Jack Richards

Personal information
- Full name: Clifton James Richards
- Born: 10 August 1958 (age 68) Penzance, Cornwall, England
- Height: 5 ft 11 in (180 cm)
- Batting: Right-handed
- Bowling: Right-arm medium
- Role: Wicket-keeper

Domestic team information
- 1976–1988: Surrey
- 1983/84: Orange Free State

Career statistics
| Competition | Test | ODI |
| Matches | 8 | 22 |
| Runs scored | 285 | 154 |
| Batting average | 21.92 | 11.84 |
| 100s/50s | 1/0 | 0/1 |
| Top score | 133 | 50 |
| Catches/stumpings | 20/1 | 16/1 |
- Source: CricInfo, 1 January 2006

= Jack Richards (cricketer, born 1958) =

English cricketer (born 1958)

Clifton James Richards (born 10 August 1958) is an English former first-class cricketer, who played in eight Tests and 22 ODIs for England from 1981 to 1988. He was a wicket-keeper and a useful lower-middle order batsman, who made 133 for England against Australia at the WACA, Perth in 1987.

The cricket correspondent Colin Bateman remarked, "England's most gifted wicketkeeper-batsman since Alan Knott. Always competitive, often outspoken and sometimes disruptive, Richards was alert and agile with the gloves although prone to the odd lapse".

==Life and career==
Richards was born in Cornwall, learning his cricket at Penzance.

He was a neat and efficient wicketkeeper, taller than most at 5' 11", whose excellent footwork and agility' allied to his effective middle-order batting, made him a genuine England contender. His first tour for England was to India and Sri Lanka as Bob Taylor's understudy in 1981–82. In 1986, when topping 1000 runs in the summer, he played two ODIs against New Zealand.

That winter he was picked to tour Australia as Bruce French's deputy. Pressed into action at Brisbane in an England side bereft of runs, he did enough to secure his place (despite a duck in his only innings). The tour was a success, with England winning the Ashes under Mike Gatting, and Richards to the fore. In his second Test, at Perth, he hammered 133 in exactly four hours, and ended the series with 264 runs at 37.71. Less obtrusively he also enjoyed success in the series behind the stumps, taking 15 catches and 1 stumping, including five catches in the first innings as England clinched the Ashes at Melbourne. After the test series he was also part of the England team which won the Benson & Hedges one-day challenge. Despite losing his place at the end of that tour to French, he was also part of the England team that won the one-day Sharjah cup that spring. He played in the ODIs against Pakistan at the start of 1987, although the selectors preferred French for the Test matches that summer, Richards only playing in the third Test at Leeds when French was unavailable.

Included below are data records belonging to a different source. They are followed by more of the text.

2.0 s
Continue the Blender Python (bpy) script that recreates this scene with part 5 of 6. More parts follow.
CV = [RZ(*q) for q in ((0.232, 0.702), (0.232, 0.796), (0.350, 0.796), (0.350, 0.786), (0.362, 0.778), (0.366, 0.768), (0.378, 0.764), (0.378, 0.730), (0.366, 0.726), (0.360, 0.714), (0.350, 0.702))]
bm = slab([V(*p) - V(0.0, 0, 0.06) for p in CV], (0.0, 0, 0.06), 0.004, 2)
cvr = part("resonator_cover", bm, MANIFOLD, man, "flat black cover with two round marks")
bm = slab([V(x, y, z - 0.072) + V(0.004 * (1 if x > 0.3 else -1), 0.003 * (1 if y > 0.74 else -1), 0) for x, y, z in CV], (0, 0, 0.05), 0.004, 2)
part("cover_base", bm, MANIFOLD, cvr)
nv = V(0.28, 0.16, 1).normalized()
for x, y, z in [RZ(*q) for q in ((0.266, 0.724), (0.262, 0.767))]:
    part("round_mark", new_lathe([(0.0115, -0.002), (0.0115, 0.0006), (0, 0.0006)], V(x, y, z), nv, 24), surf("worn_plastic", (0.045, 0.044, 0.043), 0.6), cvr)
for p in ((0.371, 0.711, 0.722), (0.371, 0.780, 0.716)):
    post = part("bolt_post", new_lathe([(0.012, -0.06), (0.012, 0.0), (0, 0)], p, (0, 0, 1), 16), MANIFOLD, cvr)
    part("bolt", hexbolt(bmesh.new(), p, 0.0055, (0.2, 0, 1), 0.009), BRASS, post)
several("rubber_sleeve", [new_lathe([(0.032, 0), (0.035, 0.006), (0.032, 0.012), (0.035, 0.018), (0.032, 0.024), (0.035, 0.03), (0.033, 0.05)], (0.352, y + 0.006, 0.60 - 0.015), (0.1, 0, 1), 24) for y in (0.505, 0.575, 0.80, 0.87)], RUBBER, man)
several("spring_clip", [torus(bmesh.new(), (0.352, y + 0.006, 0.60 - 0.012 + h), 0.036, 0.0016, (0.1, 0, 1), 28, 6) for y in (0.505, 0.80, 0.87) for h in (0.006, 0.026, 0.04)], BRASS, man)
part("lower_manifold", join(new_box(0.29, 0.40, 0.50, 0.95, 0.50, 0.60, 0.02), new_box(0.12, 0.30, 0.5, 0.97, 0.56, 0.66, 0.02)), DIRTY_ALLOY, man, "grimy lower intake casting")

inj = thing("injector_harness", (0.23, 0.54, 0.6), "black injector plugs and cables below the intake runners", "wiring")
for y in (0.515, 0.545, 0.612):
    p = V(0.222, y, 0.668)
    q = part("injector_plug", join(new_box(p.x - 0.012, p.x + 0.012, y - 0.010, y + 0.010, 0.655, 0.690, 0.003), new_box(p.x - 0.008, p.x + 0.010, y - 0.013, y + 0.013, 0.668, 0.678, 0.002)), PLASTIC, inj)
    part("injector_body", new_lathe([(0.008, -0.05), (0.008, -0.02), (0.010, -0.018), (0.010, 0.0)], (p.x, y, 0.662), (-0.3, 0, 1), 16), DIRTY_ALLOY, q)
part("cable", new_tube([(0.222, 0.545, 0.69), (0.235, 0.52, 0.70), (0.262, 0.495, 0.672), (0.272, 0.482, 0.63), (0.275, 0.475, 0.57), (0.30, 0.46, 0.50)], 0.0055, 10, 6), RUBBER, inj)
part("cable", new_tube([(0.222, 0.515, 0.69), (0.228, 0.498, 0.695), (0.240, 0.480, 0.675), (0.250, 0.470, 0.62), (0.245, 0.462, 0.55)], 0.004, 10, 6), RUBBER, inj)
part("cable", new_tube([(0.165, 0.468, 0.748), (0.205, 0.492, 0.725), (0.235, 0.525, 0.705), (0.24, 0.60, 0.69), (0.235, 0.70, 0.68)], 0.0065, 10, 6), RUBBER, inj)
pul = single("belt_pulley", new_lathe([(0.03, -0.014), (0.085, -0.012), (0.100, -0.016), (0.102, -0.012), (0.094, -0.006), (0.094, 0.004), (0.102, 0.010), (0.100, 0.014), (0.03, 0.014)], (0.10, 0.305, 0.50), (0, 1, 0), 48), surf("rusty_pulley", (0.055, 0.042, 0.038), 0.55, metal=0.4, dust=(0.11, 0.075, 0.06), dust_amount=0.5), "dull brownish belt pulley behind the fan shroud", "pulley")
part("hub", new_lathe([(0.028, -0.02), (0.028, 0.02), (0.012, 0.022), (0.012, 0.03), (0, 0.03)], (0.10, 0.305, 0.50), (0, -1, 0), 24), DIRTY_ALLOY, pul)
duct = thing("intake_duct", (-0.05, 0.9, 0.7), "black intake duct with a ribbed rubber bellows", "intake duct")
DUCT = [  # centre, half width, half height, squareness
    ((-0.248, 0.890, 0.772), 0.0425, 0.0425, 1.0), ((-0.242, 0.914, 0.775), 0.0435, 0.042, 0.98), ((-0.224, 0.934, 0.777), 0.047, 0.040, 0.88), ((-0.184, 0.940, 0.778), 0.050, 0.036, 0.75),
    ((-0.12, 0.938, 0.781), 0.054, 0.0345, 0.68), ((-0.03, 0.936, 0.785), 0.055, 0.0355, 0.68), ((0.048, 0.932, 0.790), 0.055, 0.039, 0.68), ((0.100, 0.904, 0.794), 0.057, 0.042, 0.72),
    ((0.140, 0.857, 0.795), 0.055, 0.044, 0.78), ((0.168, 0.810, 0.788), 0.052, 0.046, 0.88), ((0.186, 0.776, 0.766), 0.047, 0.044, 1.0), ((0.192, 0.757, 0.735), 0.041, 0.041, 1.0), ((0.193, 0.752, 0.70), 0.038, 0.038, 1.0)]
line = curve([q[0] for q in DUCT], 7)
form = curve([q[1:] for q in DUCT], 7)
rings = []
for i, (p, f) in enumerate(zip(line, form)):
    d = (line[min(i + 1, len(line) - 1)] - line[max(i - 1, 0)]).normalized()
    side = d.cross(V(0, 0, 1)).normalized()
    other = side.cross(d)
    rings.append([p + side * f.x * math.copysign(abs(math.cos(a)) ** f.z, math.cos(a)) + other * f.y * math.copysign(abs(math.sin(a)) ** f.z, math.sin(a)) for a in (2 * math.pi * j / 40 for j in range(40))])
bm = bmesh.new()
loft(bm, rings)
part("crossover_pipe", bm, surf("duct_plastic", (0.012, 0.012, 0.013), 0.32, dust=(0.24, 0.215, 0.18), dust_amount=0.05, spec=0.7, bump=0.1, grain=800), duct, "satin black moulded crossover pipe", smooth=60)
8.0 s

Given that the selectors had up to this point favoured him for one-day internationals, of which he had played 21 compared to 6 Tests, he might have been expecting to appear in the 1987 ICC Cricket World Cup that autumn. But the selectors instead recalled Paul Downton.

Richards, as French's No. 2, was selected for the Australian and New Zealand legs of a long winter], but would play only one more one-day international, at Melbourne, the scene of a previous triumph. This time he finished on the losing side.

Richards made two more Test appearances the following summer against the West Indies, but England lost both matches and he failed to make an impact with his batting, previously his strength. Despite a record-breaking benefit at Surrey, he retired even though he was just 30 at the time.

After quitting professional cricket, Richards went to work in Rotterdam as an operations manager at the Van Weelde international shipping company, owned and run by former captain of the Dutch national cricket team Robert van Weelde. He now lives in Belgium with his Dutch wife, running a successful Rotterdam shipping firm in neighbouring Holland and director of an international recruitment and crewing agency.

He was the manager of the Belgian Under-16s rugby union team, and still is the president of the Antwerp Cricket Club. He was also the head coach for the Belgium national cricket team.